= University of Peabody =

The University of Peabody was a semi-professional American football team based in Peabody, Massachusetts. The team consisted mostly of former high school and college players and was run by local sports followers. It won the state semipro football championship in 1923 and 1924.

==History==
In December 1922, the University of Peabody lost an exhibition game to New Hampshire State University at Donovan Field in Salem, Massachusetts. The following season, the University of Peabody was undefeated. In 1923, the team did not give up any touchdowns and only one field goal. The team matched this success the following season, winning all of its games and only getting scored on once. In 1925, the team lost three of its players; Stanley Burnham left to take a teaching/coaching position at the University of Pennsylvania, Karl Young enrolled at Boston College, and John Lawrence enrolled at Georgetown University. On November 29, 1915, the "University" lost to Pere Marquette of South Boston 12 to 7 in front of a crowd of 18,000 spectators at Leo Buckley Stadium, ending the team's winning streak. In 1926, the team struggled. In order to strengthen the roster, Al Pierotti of the Boston Bulldogs was added to the team late in the season. The "University" returned to form the following season. After finishing their schedule undefeated, the team faced off against Pere Marquette in a championship game at Braves Field. Pere Marquette won the game 19 to 0.

==Facilities==
The University of Peabody played their games at Leo Buckley Stadium in Peabody, which was also the home stadium of Peabody High School. The University of Peabody played its games on Sunday. It was the only team North of Boston to play on Sundays, which allowed it to draw large crowds from all over Essex County, Massachusetts.

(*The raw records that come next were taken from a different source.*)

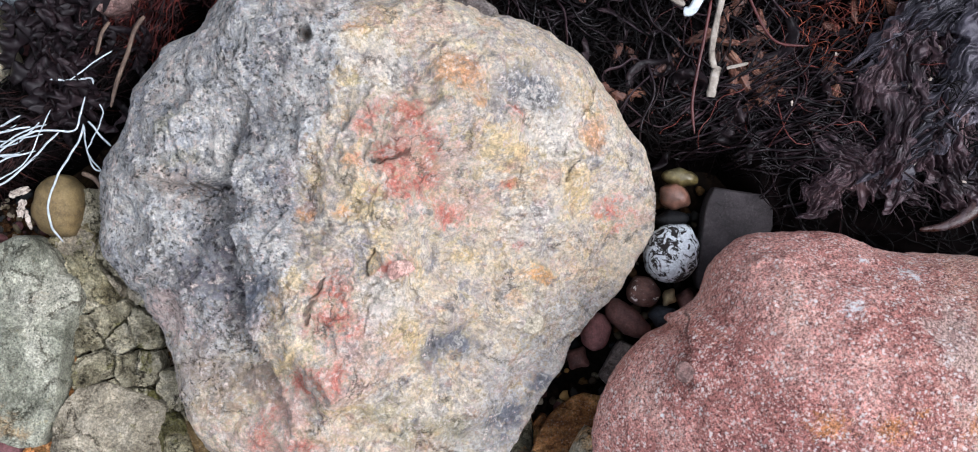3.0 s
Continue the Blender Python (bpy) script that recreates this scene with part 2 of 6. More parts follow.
    hair = n.span(n.voronoi(bent(24, 0.06), 15, "DISTANCE_TO_EDGE").outputs["Distance"], 0.026, 0.005)
    hair = n.math("MULTIPLY", hair, n.span(n.noise(co, 17, 3), 0.52, 0.58))
    crack = n.math("MAXIMUM", n.span(n.attr("crack"), 0.3, 0.8), n.math("MULTIPLY", hair, 0.8))
    col = n.mix(n.math("MULTIPLY", crack, 0.7), col, "43372f")
    h = n.math("ADD", n.math("MULTIPLY", mid, 1.2), n.math("ADD", n.math("MULTIPLY", mid2, 1.0), n.math("ADD", n.math("MULTIPLY", small, 0.45), n.math("MULTIPLY", plate, 0.6))))
    h = n.math("SUBTRACT", h, n.math("ADD", n.math("MULTIPLY", pit, 0.9), n.math("MULTIPLY", crack, 0.6)))
    return n.finish(col, 0.88, h, 0.0060, 1.0, 0.0, 0.18)


def red_boulder_material():
    n = Nodes("red_sandstone")
    co = n.coords()
    big = n.noise(co, 7, 7, 0.65, 0.4)
    mid = n.noise(co, 60, 8, 0.75)
    small = n.noise(co, 330, 5, 0.8)
    col = n.ramp(big, [(0.34, "8f5b56"), (0.46, "a36e66"), (0.56, "b4837a"), (0.68, "c49d90")])
    # peach tint that also paints in the brighter, lit right and front sides
    buff_lit = n.span(n.math("ADD", n.attr("buff_lit"), n.math("MULTIPLY", n.math("SUBTRACT", mid, 0.5), 2.0)), 0.2, 1.0)
    col = n.mix(n.math("MULTIPLY", buff_lit, 0.62), col, "c9a990")
    fleck = n.math("MULTIPLY", n.math("SUBTRACT", n.noise(co, 150, 6, 0.8), 0.5), 3.0)
    ash = n.span(n.math("ADD", n.attr("ash"), n.math("MULTIPLY", n.math("SUBTRACT", mid, 0.5), 2.5)), 0.25, 0.8)
    col = n.mix(n.math("MULTIPLY", ash, 0.5), col, "a89d95")
    rust = n.span(n.math("ADD", n.attr("rust"), fleck), 0.45, 1.0)
    col = n.mix(n.math("MULTIPLY", rust, 0.7), col, "b57a42")
    faint = n.span(n.noise(co, 22, 9, 0.78, 0.8), 0.56, 0.68)
    col = n.mix(n.math("MULTIPLY", faint, 0.25), col, "b07d58")
    col = n.mix(0.9, col, n.grey(n.span(mid, 0.36, 0.64, 0.78, 1.18)), "MULTIPLY")
    col = n.mix(0.95, col, n.grey(n.span(small, 0.37, 0.63, 0.36, 1.70)), "MULTIPLY")
    bend = n.add("ShaderNodeVectorMath")
    bend.operation = "MULTIPLY_ADD"
    n.put(bend.inputs[0], n.noise(co, 420, 3, 0.7, 0, True))
    bend.inputs[1].default_value = (0.0065, 0.0065, 0.0065)
    n.put(bend.inputs[2], co)
    for scale, size, lo, c, w in ((300, 0.45, 0.40, "dcc0b6", 0.85), (210, 0.38, 0.44, "4a2a2b", 0.8), (170, 0.38, 0.47, "e0d6d1", 0.8),
                                  (105, 0.26, 0.52, "e0dad6", 0.8), (48, 0.15, 0.55, "dadad9", 0.9)):
        v = n.voronoi(bend.outputs[0], scale)
        f = n.math("MULTIPLY", n.span(v.outputs["Distance"], size, size * 0.55), n.span(n.noise(co, scale * 0.37, 2), lo, lo + 0.08))
        col = n.mix(n.math("MULTIPLY", f, w), col, c)
    crust = n.span(n.math("ADD", n.attr("crust"), fleck), 0.75, 1.1)
    col = n.mix(n.math("MULTIPLY", crust, 0.9), col, "dcdcdd")
    col = n.mix(n.span(n.attr("crack"), 0.3, 0.8, 0, 0.7), col, "3c2221")
    h = n.math("ADD", n.math("MULTIPLY", mid, 1.4), n.math("MULTIPLY", small, 0.7))
    return n.finish(col, 0.88, h, 0.0036, 1.0, 0.0, 0.2)


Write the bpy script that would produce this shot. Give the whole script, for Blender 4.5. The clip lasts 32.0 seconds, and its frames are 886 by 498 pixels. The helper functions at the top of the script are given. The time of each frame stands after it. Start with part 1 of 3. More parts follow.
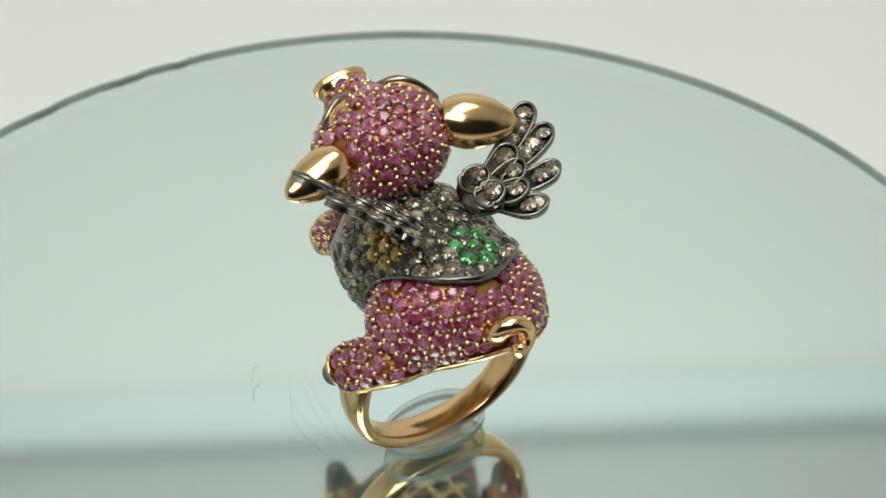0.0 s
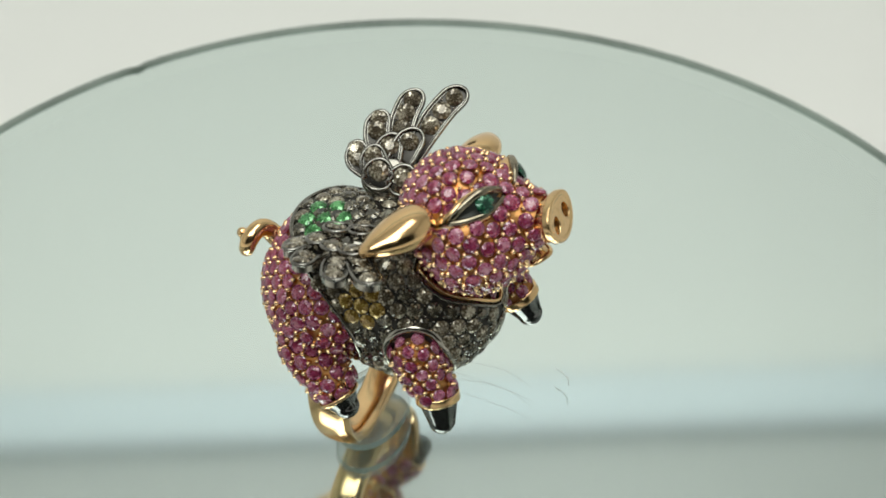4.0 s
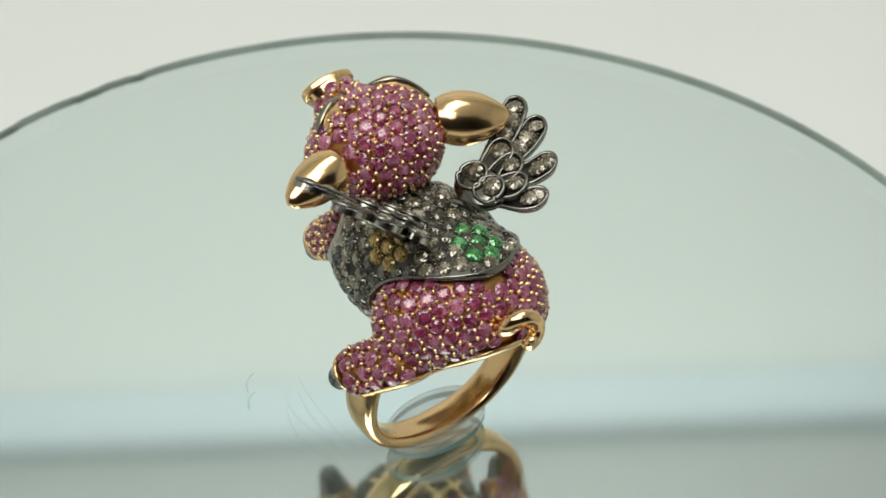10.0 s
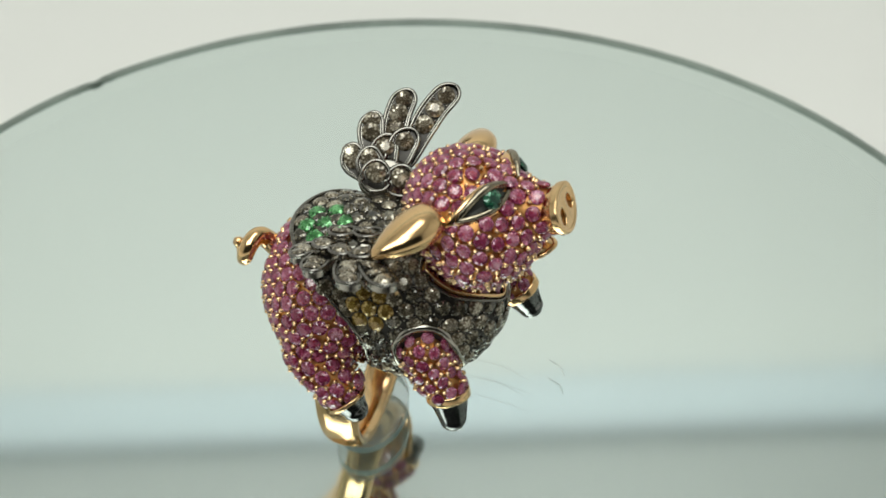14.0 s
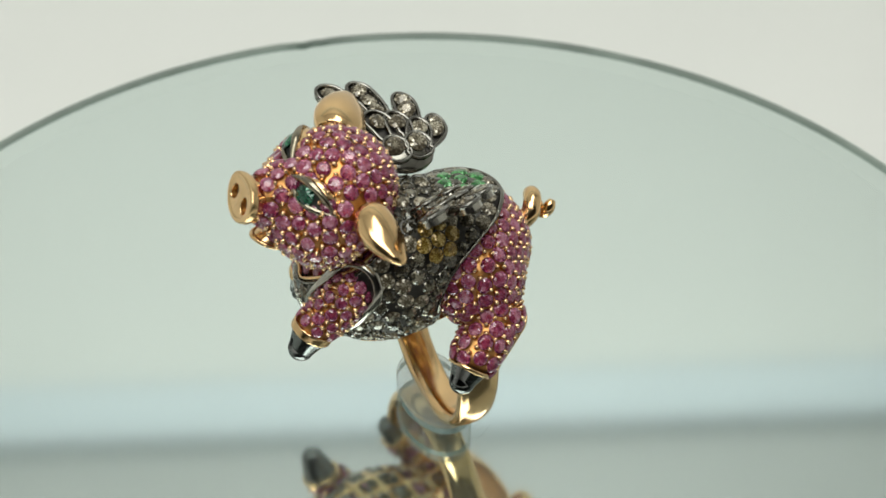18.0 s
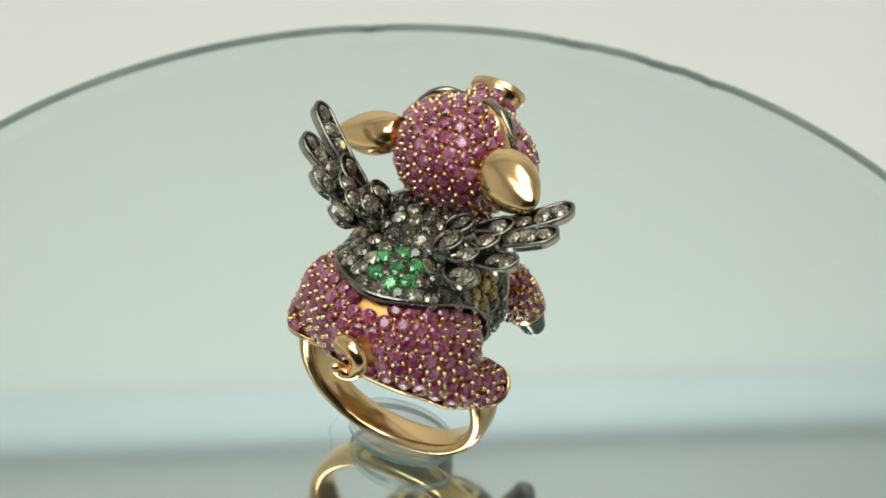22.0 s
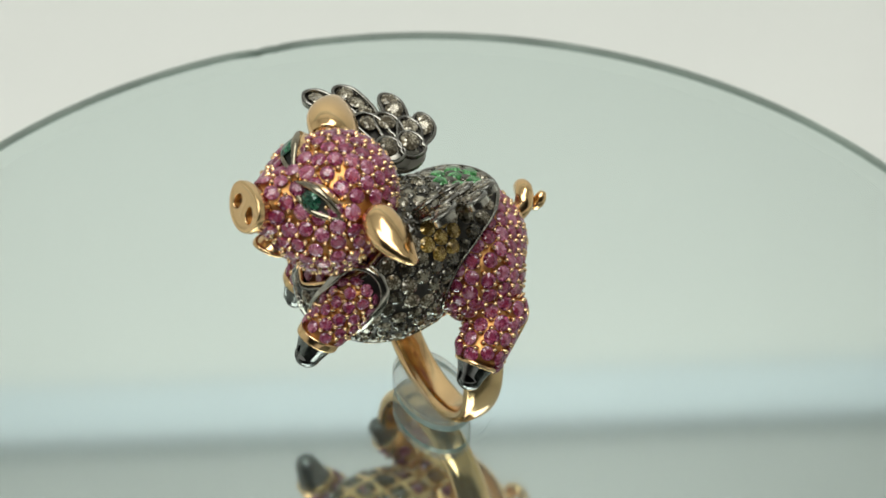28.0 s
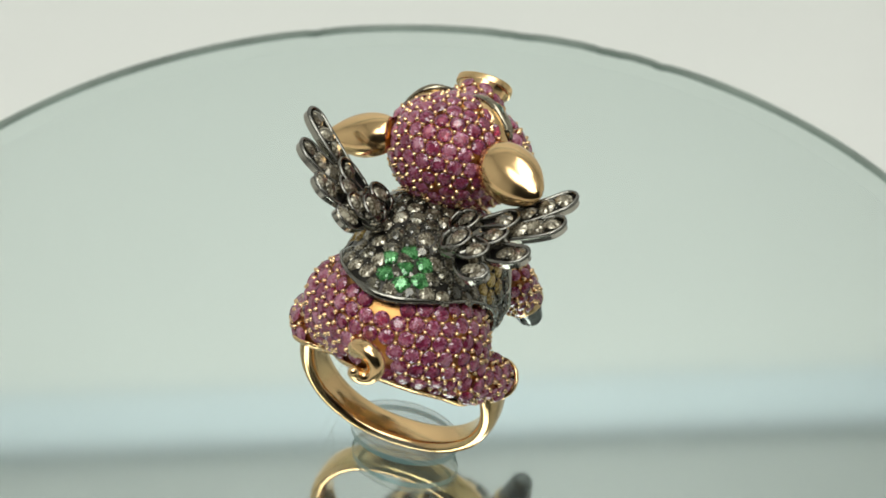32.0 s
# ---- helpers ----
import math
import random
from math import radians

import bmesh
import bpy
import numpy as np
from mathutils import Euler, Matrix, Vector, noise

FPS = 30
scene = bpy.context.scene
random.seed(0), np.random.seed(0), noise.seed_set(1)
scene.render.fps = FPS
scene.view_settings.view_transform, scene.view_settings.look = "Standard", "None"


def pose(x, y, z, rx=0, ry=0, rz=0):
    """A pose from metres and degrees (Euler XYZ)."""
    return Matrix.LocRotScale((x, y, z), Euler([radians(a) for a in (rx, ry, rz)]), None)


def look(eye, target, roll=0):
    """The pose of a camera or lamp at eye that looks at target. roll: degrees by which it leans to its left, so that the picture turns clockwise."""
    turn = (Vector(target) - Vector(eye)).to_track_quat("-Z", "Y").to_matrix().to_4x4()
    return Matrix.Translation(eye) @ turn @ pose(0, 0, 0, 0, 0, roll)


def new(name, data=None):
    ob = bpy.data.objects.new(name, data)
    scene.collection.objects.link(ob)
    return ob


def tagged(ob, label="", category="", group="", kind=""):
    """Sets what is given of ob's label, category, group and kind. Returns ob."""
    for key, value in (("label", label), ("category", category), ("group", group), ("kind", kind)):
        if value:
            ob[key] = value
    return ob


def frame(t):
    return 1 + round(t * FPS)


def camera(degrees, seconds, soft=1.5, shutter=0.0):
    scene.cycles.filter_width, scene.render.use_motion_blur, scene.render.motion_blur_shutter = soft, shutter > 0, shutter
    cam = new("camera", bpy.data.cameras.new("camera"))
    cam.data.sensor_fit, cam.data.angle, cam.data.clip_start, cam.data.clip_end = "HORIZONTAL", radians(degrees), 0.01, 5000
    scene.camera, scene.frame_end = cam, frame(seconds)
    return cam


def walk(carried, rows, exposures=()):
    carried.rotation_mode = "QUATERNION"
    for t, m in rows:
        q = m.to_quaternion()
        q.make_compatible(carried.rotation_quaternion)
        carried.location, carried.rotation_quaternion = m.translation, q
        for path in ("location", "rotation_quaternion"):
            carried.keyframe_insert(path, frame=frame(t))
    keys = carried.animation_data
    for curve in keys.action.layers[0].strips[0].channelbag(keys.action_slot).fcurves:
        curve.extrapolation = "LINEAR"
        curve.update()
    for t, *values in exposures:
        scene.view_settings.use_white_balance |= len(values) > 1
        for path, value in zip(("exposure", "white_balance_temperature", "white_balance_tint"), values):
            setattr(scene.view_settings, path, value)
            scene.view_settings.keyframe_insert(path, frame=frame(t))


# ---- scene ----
MM = 0.001
cam = camera(28.0, 32.0, soft=1.6)
cam.data.dof.use_dof, cam.data.dof.focus_distance, cam.data.dof.aperture_fstop = True, 0.172, 48.0
eye = pose(0, -0.130, 0.13195, 90 - 40.154, 0, -1.545) @ pose(0, 0, 0, 0, 0, 0.528)
walk(cam, [(0.0, eye), (32.0, eye)], [(0.0, 0.0), (32.0, 0.0)])

# ------------------------------------------------------------------ world and lights
world = bpy.data.worlds.new("room")
scene.world = world
world.use_nodes = True
world.node_tree.nodes["Background"].inputs[0].default_value = (0.9, 0.95, 1.0, 1)
world.node_tree.nodes["Background"].inputs[1].default_value = 0.02


def area(name, at, target, w, h, power, color):
    data = bpy.data.lights.new(name, "AREA")
    data.shape, data.size, data.size_y, data.energy, data.color = "RECTANGLE", w, h, power, color
    ob = new(name, data)
    ob.matrix_world = look(at, target)
    return ob


area("ceiling_panel_lamp", (0.03, 0.0, 0.40), (0.0, 0.02, 0.0), 0.30, 0.14, 0.60, (0.96, 1.0, 0.95))
# added light, unseen: brightens the back panel and the ring from high in front
area("front_panel_lamp", (-0.10, -0.22, 0.46), (0.0, 0.10, 0.05), 0.42, 0.2, 1.29, (0.95, 1.0, 0.95))


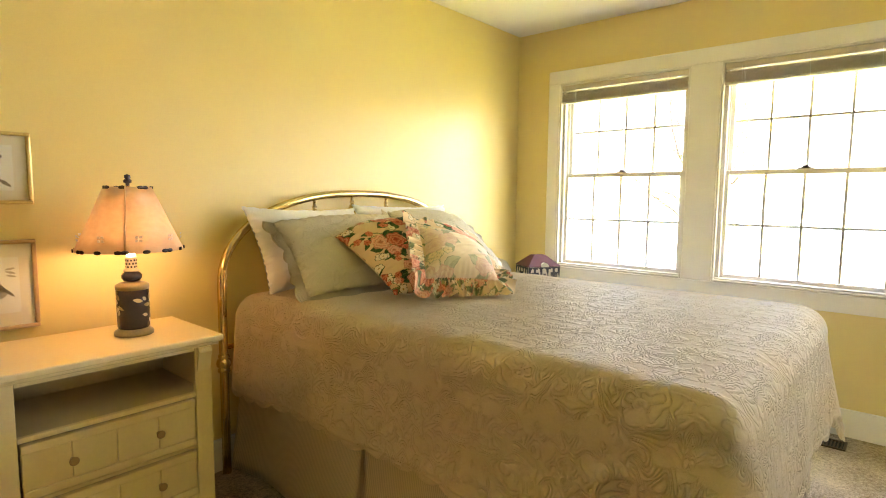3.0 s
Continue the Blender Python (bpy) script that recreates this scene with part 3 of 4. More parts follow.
def bed():
    b = thing("bed", (0, 0, 0), "queen bed with an arched brass headboard and striped skirt", "bed")
    part("box_spring", box(BX0 + 0.05, BX1 - 0.05, BY0 + 0.10, BY1 - 0.02, 0.16, 0.46, 0.03, 2), LINEN, b)
    part("mattress", box(BX0 + 0.02, BX1 - 0.02, BY0 + 0.02, BY1 - 0.01, 0.462, BTOP - 0.02, 0.06, 3), LINEN, b)
    hb = new("headboard")
    hb.parent = b
    HY = 3.245
    pts = [(1.597, HY, 0.0), (1.597, HY, 0.3), (1.597, HY, 0.6), (1.597, HY, 0.78)]
    n = 40
    for i in range(n + 1):
        a = math.pi * i / n
        x = 2.36 - 0.763 * math.copysign(abs(math.cos(a)) ** 0.86, math.cos(a))
        pts.append((x, HY, 0.82 + 0.405 * abs(math.sin(a)) ** 0.86))
    pts += [(3.123, HY, 0.78), (3.123, HY, 0.6), (3.123, HY, 0.3), (3.123, HY, 0.0)]
    part("arch_rail", tube(bmesh.new(), pts, 0.0185, 16), BRASS, hb, "polished brass arched tube", True)
    inner = []
    for i in range(n + 1):
        a = math.pi * (0.22 + 0.56 * i / n)
        x = 2.36 - 0.70 * math.copysign(abs(math.cos(a)) ** 0.9, math.cos(a))
        inner.append((x, HY, 0.62 + 0.47 * abs(math.sin(a)) ** 0.8))
    part("inner_rail", tube(bmesh.new(), inner, 0.0095, 10), BRASS, hb, "", True)
    part("cross_rail", tube(bmesh.new(), [(1.60, HY, 0.56), (3.12, HY, 0.56)], 0.011, 10), BRASS, hb, "", True)
    for x in (1.84, 2.075, 2.308, 2.545, 2.78):
        a = math.acos(max(-1, min(1, (2.36 - x) / 0.763)))
        top = 0.82 + 0.405 * abs(math.sin(a)) ** 0.86 - 0.014
        bm = bmesh.new()
        lathe(bm, [(0.007, 0.56), (0.007, top - 0.085), (0.013, top - 0.080), (0.019, top - 0.062), (0.013, top - 0.044), (0.008, top - 0.038), (0.012, top - 0.032), (0.012, top - 0.024), (0.008, top - 0.018), (0.007, top)], 12, (x, HY, 0))
        part("spindle", bm, BRASS, hb, "", True)
    for x in (1.597, 3.123):
        bm = bmesh.new()
        lathe(bm, [(0.0, 0.455), (0.026, 0.456), (0.026, 0.466), (0.020, 0.470), (0.030, 0.482), (0.032, 0.495), (0.028, 0.508), (0.020, 0.514), (0.024, 0.520), (0.022, 0.53), (0.0, 0.531)], 18, (x, HY, 0))
        part("post_collar", bm, BRASS, hb, "", True)
        bm = bmesh.new()
        tube(bm, [(x, HY - 0.026, 0.70), (x, HY - 0.028, 0.80), (x + 0.005 * (1 if x < 2 else -1), HY - 0.026, 0.90)], 0.006, 8)
        part("post_bracket", bm, BRASS, hb, "", True)
    for x in (1.75, 2.95):
        part("headboard_bolt_plate", box(x - 0.02, x + 0.02, HY - 0.004, HY + 0.004, 0.18, 0.56), DARK, hb)

    def panel(a0, a1, side, seed):
        """One flat skirt panel along the bed's side ('w', 'e') or foot ('s'), a little fuller at the floor."""
        rnd = random.Random(seed)
        ph = rnd.uniform(0, 6)

        def place(u, v):
            a = a0 + (a1 - a0) * u
            drop = v
            out = 0.012 + 0.034 * drop ** 1.3 + 0.012 * drop * math.sin(5.2 * u + ph) + 0.006 * drop * math.sin(13 * u + ph * 2)
            edge = min(u, 1 - u)
            out += 0.018 * drop * math.exp(-edge * 14)
            z = 0.44 - (0.424 - 0.012 * math.sin(3 * u + ph) ** 2) * v
            if side == "w":
                return (BX0 + 0.035 - out, a, 0.02 + 0.955 * z)
            if side == "e":
                return (BX1 - 0.035 + out, a, z)
            return (a, BY0 + 0.085 - out, 0.03 + 0.93 * z)
        bm = sheet(bmesh.new(), 40, 10, place)
        bmesh.ops.solidify(bm, geom=bm.faces[:], thickness=0.003)
        part("skirt_panel", bm, TICKING, b, "pale green ticking skirt panel", True)
    panel(2.388, 3.20, "w", 1)
    panel(1.302, 2.380, "w", 2)
    panel(BX0 - 0.028, 2.471, "s", 3)
    panel(2.479, BX1 + 0.02, "s", 4)
    for k in ((BX0 + 0.032, BX0 + 0.036, 2.33, 2.44), ):
        part("skirt_pleat", box(*k, 0.014, 0.43), TICKING, b)
    part("skirt_pleat", box(2.40, 2.56, BY0 + 0.066, BY0 + 0.070, 0.045, 0.43), TICKING, b)
    panel(1.315, 3.20, "e", 5)
    return b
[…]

In 1924, the team practiced at the new General Electric Field in Lynn, Massachusetts. One of the first stadiums with lights, the University of Peabody was able to conduct outdoor practices during the evening. The team also held practices in the Peabody High School gymnasium.

==Roster==
The University of Peabody's players included Stanley Burnham (Harvard), Oscar "Pike" Johnson (Vermont), John Leahy (Norwich), Billy Crean (Boston College), Buster Donahue (Providence Steam Roller/Boston College), Ben Batchelder (Haverhill High School), Joe Tansey, Karl Young, Hubby Lawrence, John Lawrence, Ray Trask, Joe Luz, Blaine Kehoe, Eddie O'Conner, Eddie Phelan, and Harry Miller.

The team was coached by Ed Brawley, who had played professional football for Jim Thorpe (Cleveland Tigers) and Charles Brickley (Brickley's Giants). The team manager was Bernard J. "Bernie" Nagle.

==Other sports==
In addition to football, the University of Peabody also played basketball. Its home arena was the Endicott Street Hall in Peabody.